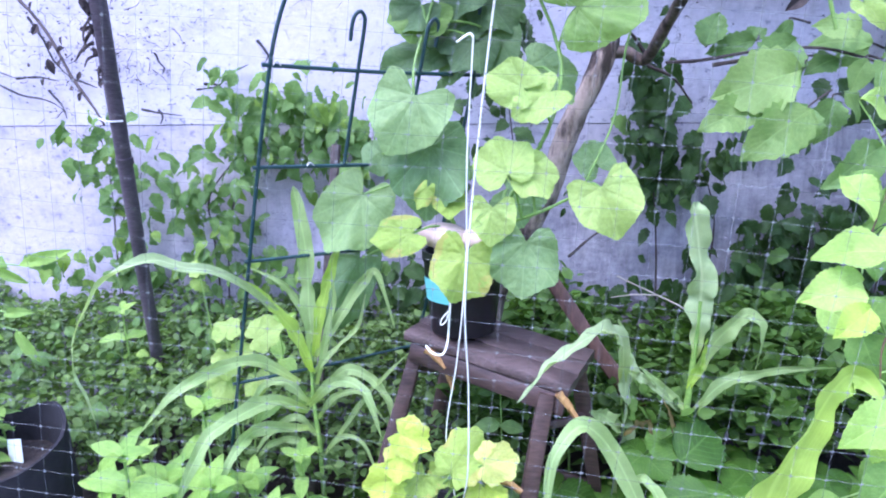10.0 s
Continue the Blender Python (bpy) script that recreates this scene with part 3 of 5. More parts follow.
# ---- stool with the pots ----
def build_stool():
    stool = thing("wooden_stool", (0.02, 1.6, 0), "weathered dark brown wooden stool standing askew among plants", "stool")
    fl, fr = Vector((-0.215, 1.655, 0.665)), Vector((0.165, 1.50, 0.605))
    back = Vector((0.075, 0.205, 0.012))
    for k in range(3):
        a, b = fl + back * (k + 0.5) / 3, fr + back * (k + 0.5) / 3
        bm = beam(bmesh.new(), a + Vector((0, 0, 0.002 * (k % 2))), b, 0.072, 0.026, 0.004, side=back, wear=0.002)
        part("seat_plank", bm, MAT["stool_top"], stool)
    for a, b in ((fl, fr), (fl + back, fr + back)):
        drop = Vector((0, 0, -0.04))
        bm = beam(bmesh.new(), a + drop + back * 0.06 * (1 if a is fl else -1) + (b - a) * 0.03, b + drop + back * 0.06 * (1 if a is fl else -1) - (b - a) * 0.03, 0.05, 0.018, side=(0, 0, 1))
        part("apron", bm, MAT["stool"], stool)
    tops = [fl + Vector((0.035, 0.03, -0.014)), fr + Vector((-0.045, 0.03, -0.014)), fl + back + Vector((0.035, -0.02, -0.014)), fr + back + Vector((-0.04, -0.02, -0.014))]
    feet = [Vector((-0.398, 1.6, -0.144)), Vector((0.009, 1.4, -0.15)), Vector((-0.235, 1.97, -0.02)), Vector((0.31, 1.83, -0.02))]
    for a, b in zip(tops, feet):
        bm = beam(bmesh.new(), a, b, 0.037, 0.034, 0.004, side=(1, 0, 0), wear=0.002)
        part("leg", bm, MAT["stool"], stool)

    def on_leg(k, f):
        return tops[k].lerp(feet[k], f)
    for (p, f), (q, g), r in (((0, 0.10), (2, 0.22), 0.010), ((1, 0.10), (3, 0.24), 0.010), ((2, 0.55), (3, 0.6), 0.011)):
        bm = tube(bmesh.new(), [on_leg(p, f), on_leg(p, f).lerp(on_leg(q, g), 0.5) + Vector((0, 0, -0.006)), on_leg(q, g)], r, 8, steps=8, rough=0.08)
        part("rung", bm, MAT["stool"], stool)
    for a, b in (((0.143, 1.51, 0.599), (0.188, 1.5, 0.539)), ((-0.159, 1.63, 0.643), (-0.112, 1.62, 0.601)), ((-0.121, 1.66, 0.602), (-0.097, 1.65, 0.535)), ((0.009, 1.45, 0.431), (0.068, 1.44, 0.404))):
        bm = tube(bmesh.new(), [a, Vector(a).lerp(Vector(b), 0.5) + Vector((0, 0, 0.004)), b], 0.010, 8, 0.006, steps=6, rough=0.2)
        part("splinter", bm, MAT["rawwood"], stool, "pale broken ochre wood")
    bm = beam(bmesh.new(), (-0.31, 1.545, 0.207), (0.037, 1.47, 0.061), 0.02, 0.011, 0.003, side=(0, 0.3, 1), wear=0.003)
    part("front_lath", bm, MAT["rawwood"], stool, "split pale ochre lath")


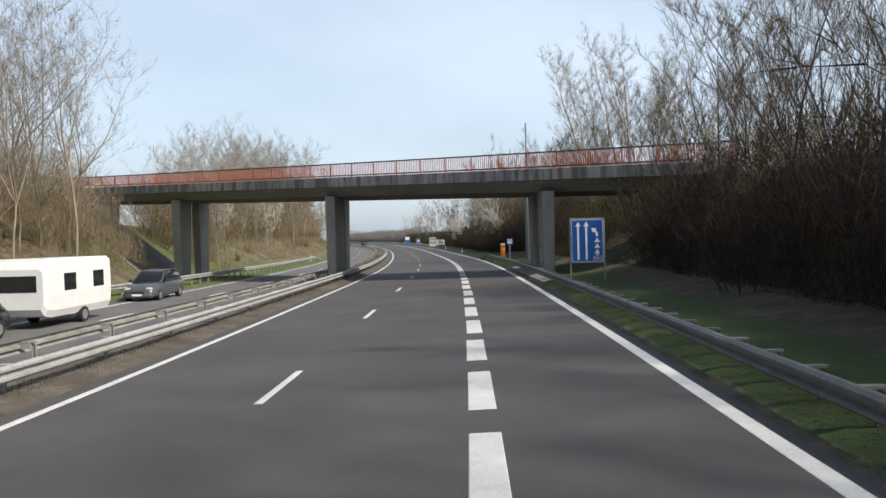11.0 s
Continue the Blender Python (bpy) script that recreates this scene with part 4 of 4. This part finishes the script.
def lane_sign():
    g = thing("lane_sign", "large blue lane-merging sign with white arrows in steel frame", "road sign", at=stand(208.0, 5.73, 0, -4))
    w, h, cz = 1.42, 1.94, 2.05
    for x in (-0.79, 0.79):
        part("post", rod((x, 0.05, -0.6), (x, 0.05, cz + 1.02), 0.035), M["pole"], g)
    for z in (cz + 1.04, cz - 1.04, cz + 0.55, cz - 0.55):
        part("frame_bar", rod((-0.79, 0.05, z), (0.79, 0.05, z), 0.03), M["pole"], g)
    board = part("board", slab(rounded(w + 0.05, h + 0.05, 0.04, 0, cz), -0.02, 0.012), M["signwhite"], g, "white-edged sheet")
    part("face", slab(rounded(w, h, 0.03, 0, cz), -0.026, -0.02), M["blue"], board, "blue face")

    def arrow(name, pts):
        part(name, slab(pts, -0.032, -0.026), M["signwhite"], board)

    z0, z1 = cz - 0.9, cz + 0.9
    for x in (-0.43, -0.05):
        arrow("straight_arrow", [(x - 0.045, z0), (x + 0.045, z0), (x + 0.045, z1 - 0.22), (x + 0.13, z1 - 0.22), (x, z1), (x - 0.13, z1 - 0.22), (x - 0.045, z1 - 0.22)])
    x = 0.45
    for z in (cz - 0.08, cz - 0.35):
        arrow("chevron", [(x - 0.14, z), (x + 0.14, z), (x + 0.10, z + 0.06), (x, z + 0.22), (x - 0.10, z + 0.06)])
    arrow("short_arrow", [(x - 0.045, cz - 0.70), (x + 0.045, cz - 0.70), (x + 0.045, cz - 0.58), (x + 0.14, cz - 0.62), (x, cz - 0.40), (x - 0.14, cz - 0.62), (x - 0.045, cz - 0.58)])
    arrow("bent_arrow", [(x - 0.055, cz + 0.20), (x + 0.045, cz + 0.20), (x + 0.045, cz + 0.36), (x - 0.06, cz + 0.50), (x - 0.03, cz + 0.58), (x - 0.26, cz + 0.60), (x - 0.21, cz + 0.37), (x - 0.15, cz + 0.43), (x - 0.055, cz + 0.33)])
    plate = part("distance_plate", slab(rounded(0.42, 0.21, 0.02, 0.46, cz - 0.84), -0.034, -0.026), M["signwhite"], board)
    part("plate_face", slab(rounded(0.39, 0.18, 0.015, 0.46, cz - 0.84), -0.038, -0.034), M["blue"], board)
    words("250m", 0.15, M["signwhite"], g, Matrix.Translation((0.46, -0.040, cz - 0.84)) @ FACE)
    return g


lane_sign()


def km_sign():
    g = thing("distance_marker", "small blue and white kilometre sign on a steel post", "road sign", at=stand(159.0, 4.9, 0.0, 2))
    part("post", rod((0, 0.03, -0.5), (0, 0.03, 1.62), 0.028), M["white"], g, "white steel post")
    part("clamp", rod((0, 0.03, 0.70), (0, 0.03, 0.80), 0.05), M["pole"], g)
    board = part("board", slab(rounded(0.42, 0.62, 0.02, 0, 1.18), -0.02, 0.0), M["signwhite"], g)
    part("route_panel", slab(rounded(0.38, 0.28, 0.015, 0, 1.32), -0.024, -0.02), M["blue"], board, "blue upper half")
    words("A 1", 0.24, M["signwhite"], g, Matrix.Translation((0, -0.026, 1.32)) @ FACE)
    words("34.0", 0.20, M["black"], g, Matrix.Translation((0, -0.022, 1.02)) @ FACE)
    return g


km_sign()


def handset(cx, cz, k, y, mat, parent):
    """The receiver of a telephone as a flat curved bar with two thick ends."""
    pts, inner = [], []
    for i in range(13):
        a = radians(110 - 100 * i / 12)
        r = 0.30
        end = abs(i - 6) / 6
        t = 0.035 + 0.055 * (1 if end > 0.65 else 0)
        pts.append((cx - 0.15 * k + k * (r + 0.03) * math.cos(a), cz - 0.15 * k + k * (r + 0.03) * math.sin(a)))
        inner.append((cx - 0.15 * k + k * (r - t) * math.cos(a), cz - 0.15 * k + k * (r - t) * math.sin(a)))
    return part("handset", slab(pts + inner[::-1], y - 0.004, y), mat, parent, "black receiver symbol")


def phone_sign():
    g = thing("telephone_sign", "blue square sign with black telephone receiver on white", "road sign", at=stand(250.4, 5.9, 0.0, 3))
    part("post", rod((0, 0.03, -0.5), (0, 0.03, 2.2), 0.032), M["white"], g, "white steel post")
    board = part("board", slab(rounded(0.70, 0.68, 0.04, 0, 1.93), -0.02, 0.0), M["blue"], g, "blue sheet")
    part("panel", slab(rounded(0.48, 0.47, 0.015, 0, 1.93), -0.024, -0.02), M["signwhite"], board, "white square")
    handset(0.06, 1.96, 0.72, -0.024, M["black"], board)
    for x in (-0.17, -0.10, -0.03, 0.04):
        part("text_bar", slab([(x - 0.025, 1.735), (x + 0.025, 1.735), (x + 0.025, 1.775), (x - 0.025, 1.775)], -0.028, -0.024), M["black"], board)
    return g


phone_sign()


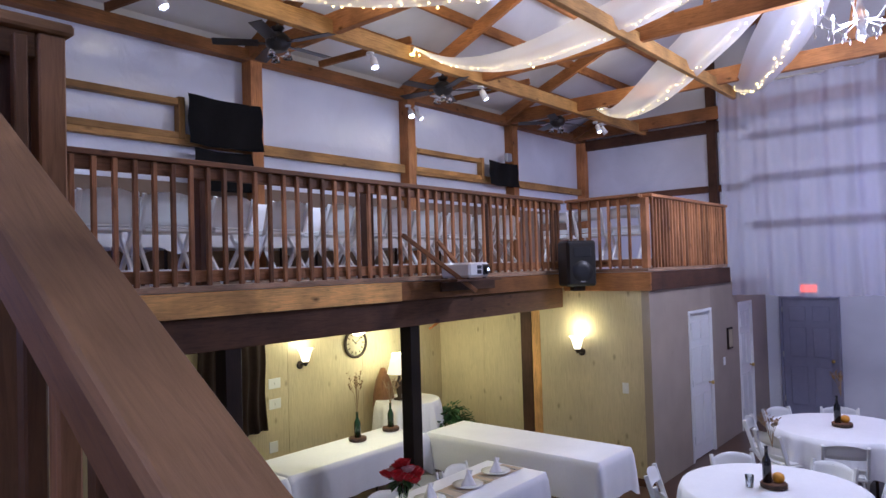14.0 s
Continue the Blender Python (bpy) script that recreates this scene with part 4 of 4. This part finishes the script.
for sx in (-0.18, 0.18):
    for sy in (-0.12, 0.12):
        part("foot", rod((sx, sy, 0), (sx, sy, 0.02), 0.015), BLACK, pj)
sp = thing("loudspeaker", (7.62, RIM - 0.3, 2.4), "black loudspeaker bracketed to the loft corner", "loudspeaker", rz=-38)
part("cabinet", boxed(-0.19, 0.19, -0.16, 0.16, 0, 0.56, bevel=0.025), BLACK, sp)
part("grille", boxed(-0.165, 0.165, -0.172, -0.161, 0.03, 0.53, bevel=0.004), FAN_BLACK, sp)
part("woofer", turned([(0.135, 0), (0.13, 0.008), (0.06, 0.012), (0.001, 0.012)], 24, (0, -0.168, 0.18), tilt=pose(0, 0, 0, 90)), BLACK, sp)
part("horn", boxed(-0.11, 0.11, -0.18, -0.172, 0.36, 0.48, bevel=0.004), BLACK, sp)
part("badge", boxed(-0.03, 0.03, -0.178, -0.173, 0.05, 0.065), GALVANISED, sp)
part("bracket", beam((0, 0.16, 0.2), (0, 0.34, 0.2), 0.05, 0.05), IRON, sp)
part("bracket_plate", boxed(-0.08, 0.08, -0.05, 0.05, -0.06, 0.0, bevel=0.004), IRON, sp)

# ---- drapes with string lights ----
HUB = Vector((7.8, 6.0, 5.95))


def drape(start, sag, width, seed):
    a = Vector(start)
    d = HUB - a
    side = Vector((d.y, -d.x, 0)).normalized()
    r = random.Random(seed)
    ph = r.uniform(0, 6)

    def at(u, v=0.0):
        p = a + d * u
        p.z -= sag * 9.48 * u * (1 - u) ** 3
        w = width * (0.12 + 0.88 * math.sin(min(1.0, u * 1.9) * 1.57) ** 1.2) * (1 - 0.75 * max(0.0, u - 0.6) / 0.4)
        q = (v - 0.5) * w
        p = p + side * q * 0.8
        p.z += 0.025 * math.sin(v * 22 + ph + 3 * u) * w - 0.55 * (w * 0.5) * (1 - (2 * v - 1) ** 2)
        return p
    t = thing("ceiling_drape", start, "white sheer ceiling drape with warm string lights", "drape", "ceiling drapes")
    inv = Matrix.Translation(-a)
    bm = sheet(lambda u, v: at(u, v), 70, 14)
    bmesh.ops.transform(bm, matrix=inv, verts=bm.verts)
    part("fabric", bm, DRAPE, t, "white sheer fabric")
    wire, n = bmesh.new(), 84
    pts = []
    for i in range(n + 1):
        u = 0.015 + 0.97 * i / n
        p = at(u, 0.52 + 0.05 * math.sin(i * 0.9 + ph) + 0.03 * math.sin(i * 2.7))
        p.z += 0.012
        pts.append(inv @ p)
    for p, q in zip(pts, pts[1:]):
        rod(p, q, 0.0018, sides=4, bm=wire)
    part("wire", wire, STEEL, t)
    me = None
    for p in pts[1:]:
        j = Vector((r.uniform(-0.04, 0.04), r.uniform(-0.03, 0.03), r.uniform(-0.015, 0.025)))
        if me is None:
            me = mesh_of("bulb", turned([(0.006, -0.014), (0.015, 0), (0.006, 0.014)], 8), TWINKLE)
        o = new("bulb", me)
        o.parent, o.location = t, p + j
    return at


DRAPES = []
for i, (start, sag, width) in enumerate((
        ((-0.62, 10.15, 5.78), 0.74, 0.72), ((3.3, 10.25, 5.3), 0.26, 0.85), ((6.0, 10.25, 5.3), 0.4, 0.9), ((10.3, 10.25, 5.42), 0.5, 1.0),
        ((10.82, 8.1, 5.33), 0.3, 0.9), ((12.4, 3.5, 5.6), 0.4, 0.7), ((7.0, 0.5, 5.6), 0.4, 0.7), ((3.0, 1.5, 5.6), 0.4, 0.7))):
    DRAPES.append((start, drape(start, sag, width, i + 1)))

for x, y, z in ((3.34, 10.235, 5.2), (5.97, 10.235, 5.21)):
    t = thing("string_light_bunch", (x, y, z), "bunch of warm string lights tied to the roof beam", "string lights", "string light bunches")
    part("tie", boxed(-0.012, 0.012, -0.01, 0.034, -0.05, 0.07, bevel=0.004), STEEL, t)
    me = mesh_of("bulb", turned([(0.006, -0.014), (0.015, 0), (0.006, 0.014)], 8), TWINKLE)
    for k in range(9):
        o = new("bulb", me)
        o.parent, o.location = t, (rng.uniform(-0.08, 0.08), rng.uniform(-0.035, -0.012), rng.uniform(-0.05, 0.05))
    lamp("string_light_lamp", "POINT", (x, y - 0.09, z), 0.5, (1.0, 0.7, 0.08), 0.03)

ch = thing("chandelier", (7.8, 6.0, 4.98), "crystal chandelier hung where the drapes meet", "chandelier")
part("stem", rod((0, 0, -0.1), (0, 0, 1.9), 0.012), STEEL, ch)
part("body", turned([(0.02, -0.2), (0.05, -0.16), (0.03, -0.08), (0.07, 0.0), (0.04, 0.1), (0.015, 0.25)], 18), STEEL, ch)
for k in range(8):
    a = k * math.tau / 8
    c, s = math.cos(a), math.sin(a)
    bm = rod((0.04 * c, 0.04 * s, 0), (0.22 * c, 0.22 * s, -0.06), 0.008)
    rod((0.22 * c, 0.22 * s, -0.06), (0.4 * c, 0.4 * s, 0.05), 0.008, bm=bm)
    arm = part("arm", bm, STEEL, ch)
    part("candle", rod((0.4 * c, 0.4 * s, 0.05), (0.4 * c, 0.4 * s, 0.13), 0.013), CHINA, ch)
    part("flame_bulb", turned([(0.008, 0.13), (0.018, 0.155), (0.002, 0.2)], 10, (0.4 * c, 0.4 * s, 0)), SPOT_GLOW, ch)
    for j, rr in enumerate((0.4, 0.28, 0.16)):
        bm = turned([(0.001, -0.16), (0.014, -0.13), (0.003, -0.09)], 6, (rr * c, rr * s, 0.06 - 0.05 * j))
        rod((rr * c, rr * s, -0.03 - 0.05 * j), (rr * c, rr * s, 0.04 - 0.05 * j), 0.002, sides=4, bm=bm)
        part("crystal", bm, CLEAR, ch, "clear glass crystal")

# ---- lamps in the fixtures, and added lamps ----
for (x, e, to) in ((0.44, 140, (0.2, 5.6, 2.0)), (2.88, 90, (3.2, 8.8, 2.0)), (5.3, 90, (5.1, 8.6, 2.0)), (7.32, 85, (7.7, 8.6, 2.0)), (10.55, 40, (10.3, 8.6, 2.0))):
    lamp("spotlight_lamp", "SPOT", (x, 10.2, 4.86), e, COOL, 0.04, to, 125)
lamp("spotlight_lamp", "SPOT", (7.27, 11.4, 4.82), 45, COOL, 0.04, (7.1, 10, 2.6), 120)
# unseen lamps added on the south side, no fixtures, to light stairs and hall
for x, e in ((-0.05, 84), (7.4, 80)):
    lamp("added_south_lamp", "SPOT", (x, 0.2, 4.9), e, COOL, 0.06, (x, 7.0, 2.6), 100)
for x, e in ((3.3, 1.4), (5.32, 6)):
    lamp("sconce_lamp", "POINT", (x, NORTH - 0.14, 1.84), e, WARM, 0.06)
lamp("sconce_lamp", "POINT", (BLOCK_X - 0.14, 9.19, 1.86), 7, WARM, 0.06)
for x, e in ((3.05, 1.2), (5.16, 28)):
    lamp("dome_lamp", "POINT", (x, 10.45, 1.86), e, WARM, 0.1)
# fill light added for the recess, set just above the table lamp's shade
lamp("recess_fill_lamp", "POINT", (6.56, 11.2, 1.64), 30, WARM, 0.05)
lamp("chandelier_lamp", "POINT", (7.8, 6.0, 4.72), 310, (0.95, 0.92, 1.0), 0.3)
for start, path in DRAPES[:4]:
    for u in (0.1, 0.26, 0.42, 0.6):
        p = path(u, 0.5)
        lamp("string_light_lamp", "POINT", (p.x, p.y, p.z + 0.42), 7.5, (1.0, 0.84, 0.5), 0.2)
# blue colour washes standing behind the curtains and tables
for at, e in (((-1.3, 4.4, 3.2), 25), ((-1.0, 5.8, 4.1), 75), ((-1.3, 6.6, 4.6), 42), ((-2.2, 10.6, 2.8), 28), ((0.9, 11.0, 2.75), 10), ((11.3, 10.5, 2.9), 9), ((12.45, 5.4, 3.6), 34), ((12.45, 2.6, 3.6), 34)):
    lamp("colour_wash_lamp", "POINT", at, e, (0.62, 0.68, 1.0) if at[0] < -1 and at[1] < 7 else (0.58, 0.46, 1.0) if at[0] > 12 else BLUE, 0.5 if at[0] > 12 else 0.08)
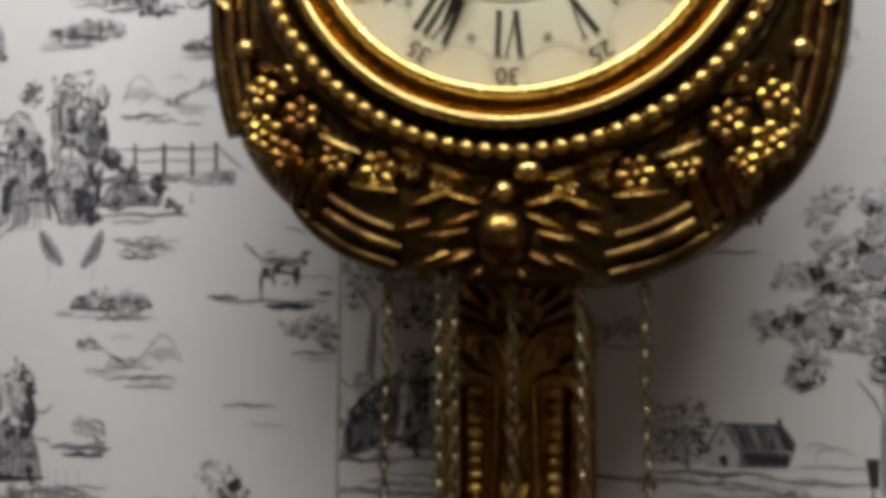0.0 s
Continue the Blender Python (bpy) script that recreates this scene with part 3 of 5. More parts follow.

______________________________

GOAL OF THE EXERCISE: Show every line of the records above that contains the word "with".

EXERCISE RESPONSE:
Continue the Blender Python (bpy) script that recreates this scene with part 3 of 5. More parts follow.
# ---- stool with the pots ----
Continue the Blender Python (bpy) script that recreates this scene with part 4 of 4. This part finishes the script.
    g = thing("lane_sign", "large blue lane-merging sign with white arrows in steel frame", "road sign", at=stand(208.0, 5.73, 0, -4))
    """The receiver of a telephone as a flat curved bar with two thick ends."""
    g = thing("telephone_sign", "blue square sign with black telephone receiver on white", "road sign", at=stand(250.4, 5.9, 0.0, 3))
Continue the Blender Python (bpy) script that recreates this scene with part 4 of 4. This part finishes the script.
# ---- drapes with string lights ----
    t = thing("ceiling_drape", start, "white sheer ceiling drape with warm string lights", "drape", "ceiling drapes")
Continue the Blender Python (bpy) script that recreates this scene with part 3 of 5. More parts follow.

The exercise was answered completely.